TO BE DONE:
Copy out all the lines exactly. Omit pictures.

DATA SECTION:
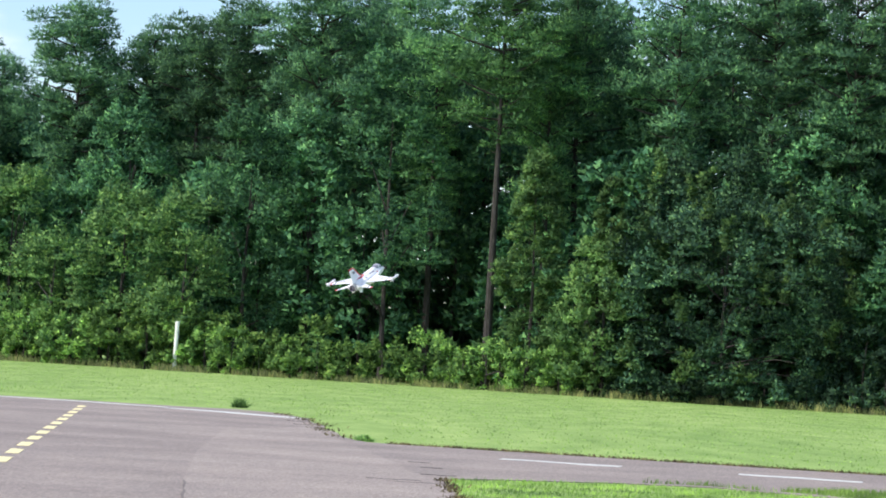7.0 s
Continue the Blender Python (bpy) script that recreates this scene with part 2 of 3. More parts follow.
def prism(bm, poly, z0, z1):
    """A slab over a flat outline."""
    lo = [bm.verts.new((x, y, z0)) for x, y in poly]
    hi = [bm.verts.new((x, y, z1)) for x, y in poly]
    bm.faces.new(hi)
    bm.faces.new(lo[::-1])
    n = len(poly)
    for i in range(n):
        bm.faces.new((lo[i], lo[(i + 1) % n], hi[(i + 1) % n], hi[i]))


def loft(bm, rings, cap=True):
    rows = [[bm.verts.new(v) for v in r] for r in rings]
    n = len(rows[0])
    for a, b in zip(rows, rows[1:]):
        for i in range(n):
            bm.faces.new((a[i], a[(i + 1) % n], b[(i + 1) % n], b[i]))
    if cap:
        bm.faces.new(rows[0][::-1])
        bm.faces.new(rows[-1])
    bmesh.ops.recalc_face_normals(bm, faces=bm.faces)


def tube(bm, points, radii, seg=8):
    """A tapered round limb along points."""
    rings = []
    for i, p in enumerate(points):
        p = Vector(p)
        a = Vector(points[max(i - 1, 0)])
        b = Vector(points[min(i + 1, len(points) - 1)])
        q = (b - a).to_track_quat("Z", "Y")
        rings.append([p + q @ Vector((math.cos(t) * radii[i], math.sin(t) * radii[i], 0)) for t in [k * math.tau / seg for k in range(seg)]])
    loft(bm, rings)


# ---- ground ----
def edge_y(x):
    """Where the wood begins, at the field's far side."""
    return 133.5 - 0.4 * x


def runway_y(x, y0):
    """A line along the runway that passes y0 at x = 0."""
    return y0 - 0.17 * x


def apron_x(y):
    """The apron's right edge."""
    return np.interp(y, [1, 10, 16.6, 18.7, 20.9, 24.2, 28.2, 32.5], [2.0, 1.7, 1.41, 1.3, 1.09, 0.81, 0.56, 0.42])


def near_y(x):
    """The runway's near edge, which turns towards the viewer past the grass patch."""
    return np.interp(x, [0.4, 1.6, 3.0, 4.2, 5.4, 6.3, 8.3, 10.7, 22, 90], [33.2, 34.0, 34.8, 35.0, 34.3, 33.5, 32.3, 31.0, 27.0, 3.0])


def build_ground():
    bm = bmesh.new()
    bmesh.ops.create_grid(bm, x_segments=40, y_segments=40, size=2500)
    ob = part("ground", bm, GRASS, None)
    tagged(ob, "mown bright green grass field", "grass", kind="structure")

    bm = bmesh.new()
    rng = random.Random(4)
    right = []
    for k in range(60):
        y = 1.0 + k * 0.56
        if y < 32.5:
            right.append((float(apron_x(y)) + rng.uniform(-0.05, 0.05), y))
    outline = [(2.6, -40), (2.2, -5)] + right + [(0.38, 33.0)]
    near = [(x, float(near_y(x)) + rng.uniform(-0.07, 0.07)) for x in [0.8 + 0.5 * k for k in range(45)]] + [(90, 3.0)]
    far = [(90, runway_y(90, 44.6))] + [(x, runway_y(x, 44.6) + rng.uniform(-0.07, 0.07)) for x in [23 - 0.5 * k for k in range(47)]]
    corner = [(-0.85, 44.95), (-1.2, 46.2), (-1.42, 47.5), (-1.55, 49.5), (-1.9, 51.5), (-1.92, 53.4), (-2.3, 55.3), (-2.45, 57.6), (-2.95, 59.8), (-3.4, 61.6), (-4.5, 62.9), (-5.8, 62.6), (-8.5, 63.0), (-11.2, 63.2), (-40, 67), (-40, -40)]
    prism(bm, outline + near + far + corner, -0.2, 0.012)
    tagged(part("runway", bm, ASPHALT, None), "worn grey asphalt apron and runway with cracks", "runway", kind="structure")
    # the paler strip beside the seam
    bm = bmesh.new()
    prism(bm, [(-0.2, 4), (1.35, 4), (1.3, 12), (0.95, 19), (0.62, 26), (0.4, 31), (0.1, 33.6), (-0.4, 38.0), (-1.3, 45.0), (-2.2, 52.0), (-3.6, 47.0), (-3.2, 37.0), (-2.65, 29.1), (-1.36, 15.7)], 0.0, 0.016)
    tagged(part("asphalt_strip", bm, ASPHALT_PALE, None), "paler asphalt strip with a long seam", "asphalt", kind="structure")


build_ground()


def strip(name, pts, width, mat, label, cat, z=0.02, jag=0.0, seed=1):
    rng = random.Random(seed)
    bm = bmesh.new()
    left, rite = [], []
    for i, p in enumerate(pts):
        a, b = Vector(pts[max(i - 1, 0)]), Vector(pts[min(i + 1, len(pts) - 1)])
        d = (b - a).normalized()
        n = Vector((-d.y, d.x))
        w = width * (1 + rng.uniform(-jag, jag)) / 2
        s = n * rng.uniform(-jag, jag) * width
        left.append(Vector(p) + n * w + s)
        rite.append(Vector(p) - n * w + s)
    prism(bm, [(v.x, v.y) for v in left] + [(v.x, v.y) for v in rite[::-1]], z - 0.004, z)
    bmesh.ops.recalc_face_normals(bm, faces=bm.faces)
    return tagged(part(name, bm, mat, None), label, cat, kind="structure")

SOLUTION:
7.0 s
Continue the Blender Python (bpy) script that recreates this scene with part 2 of 3. More parts follow.
def prism(bm, poly, z0, z1):
    """A slab over a flat outline."""
    lo = [bm.verts.new((x, y, z0)) for x, y in poly]
    hi = [bm.verts.new((x, y, z1)) for x, y in poly]
    bm.faces.new(hi)
    bm.faces.new(lo[::-1])
    n = len(poly)
    for i in range(n):
        bm.faces.new((lo[i], lo[(i + 1) % n], hi[(i + 1) % n], hi[i]))


def loft(bm, rings, cap=True):
    rows = [[bm.verts.new(v) for v in r] for r in rings]
    n = len(rows[0])
    for a, b in zip(rows, rows[1:]):
        for i in range(n):
            bm.faces.new((a[i], a[(i + 1) % n], b[(i + 1) % n], b[i]))
    if cap:
        bm.faces.new(rows[0][::-1])
        bm.faces.new(rows[-1])
    bmesh.ops.recalc_face_normals(bm, faces=bm.faces)


def tube(bm, points, radii, seg=8):
    """A tapered round limb along points."""
    rings = []
    for i, p in enumerate(points):
        p = Vector(p)
        a = Vector(points[max(i - 1, 0)])
        b = Vector(points[min(i + 1, len(points) - 1)])
        q = (b - a).to_track_quat("Z", "Y")
        rings.append([p + q @ Vector((math.cos(t) * radii[i], math.sin(t) * radii[i], 0)) for t in [k * math.tau / seg for k in range(seg)]])
    loft(bm, rings)


# ---- ground ----
def edge_y(x):
    """Where the wood begins, at the field's far side."""
    return 133.5 - 0.4 * x


def runway_y(x, y0):
    """A line along the runway that passes y0 at x = 0."""
    return y0 - 0.17 * x


def apron_x(y):
    """The apron's right edge."""
    return np.interp(y, [1, 10, 16.6, 18.7, 20.9, 24.2, 28.2, 32.5], [2.0, 1.7, 1.41, 1.3, 1.09, 0.81, 0.56, 0.42])


def near_y(x):
    """The runway's near edge, which turns towards the viewer past the grass patch."""
    return np.interp(x, [0.4, 1.6, 3.0, 4.2, 5.4, 6.3, 8.3, 10.7, 22, 90], [33.2, 34.0, 34.8, 35.0, 34.3, 33.5, 32.3, 31.0, 27.0, 3.0])


def build_ground():
    bm = bmesh.new()
    bmesh.ops.create_grid(bm, x_segments=40, y_segments=40, size=2500)
    ob = part("ground", bm, GRASS, None)
    tagged(ob, "mown bright green grass field", "grass", kind="structure")

    bm = bmesh.new()
    rng = random.Random(4)
    right = []
    for k in range(60):
        y = 1.0 + k * 0.56
        if y < 32.5:
            right.append((float(apron_x(y)) + rng.uniform(-0.05, 0.05), y))
    outline = [(2.6, -40), (2.2, -5)] + right + [(0.38, 33.0)]
    near = [(x, float(near_y(x)) + rng.uniform(-0.07, 0.07)) for x in [0.8 + 0.5 * k for k in range(45)]] + [(90, 3.0)]
    far = [(90, runway_y(90, 44.6))] + [(x, runway_y(x, 44.6) + rng.uniform(-0.07, 0.07)) for x in [23 - 0.5 * k for k in range(47)]]
    corner = [(-0.85, 44.95), (-1.2, 46.2), (-1.42, 47.5), (-1.55, 49.5), (-1.9, 51.5), (-1.92, 53.4), (-2.3, 55.3), (-2.45, 57.6), (-2.95, 59.8), (-3.4, 61.6), (-4.5, 62.9), (-5.8, 62.6), (-8.5, 63.0), (-11.2, 63.2), (-40, 67), (-40, -40)]
    prism(bm, outline + near + far + corner, -0.2, 0.012)
    tagged(part("runway", bm, ASPHALT, None), "worn grey asphalt apron and runway with cracks", "runway", kind="structure")
    # the paler strip beside the seam
    bm = bmesh.new()
    prism(bm, [(-0.2, 4), (1.35, 4), (1.3, 12), (0.95, 19), (0.62, 26), (0.4, 31), (0.1, 33.6), (-0.4, 38.0), (-1.3, 45.0), (-2.2, 52.0), (-3.6, 47.0), (-3.2, 37.0), (-2.65, 29.1), (-1.36, 15.7)], 0.0, 0.016)
    tagged(part("asphalt_strip", bm, ASPHALT_PALE, None), "paler asphalt strip with a long seam", "asphalt", kind="structure")


build_ground()


def strip(name, pts, width, mat, label, cat, z=0.02, jag=0.0, seed=1):
    rng = random.Random(seed)
    bm = bmesh.new()
    left, rite = [], []
    for i, p in enumerate(pts):
        a, b = Vector(pts[max(i - 1, 0)]), Vector(pts[min(i + 1, len(pts) - 1)])
        d = (b - a).normalized()
        n = Vector((-d.y, d.x))
        w = width * (1 + rng.uniform(-jag, jag)) / 2
        s = n * rng.uniform(-jag, jag) * width
        left.append(Vector(p) + n * w + s)
        rite.append(Vector(p) - n * w + s)
    prism(bm, [(v.x, v.y) for v in left] + [(v.x, v.y) for v in rite[::-1]], z - 0.004, z)
    bmesh.ops.recalc_face_normals(bm, faces=bm.faces)
    return tagged(part(name, bm, mat, None), label, cat, kind="structure")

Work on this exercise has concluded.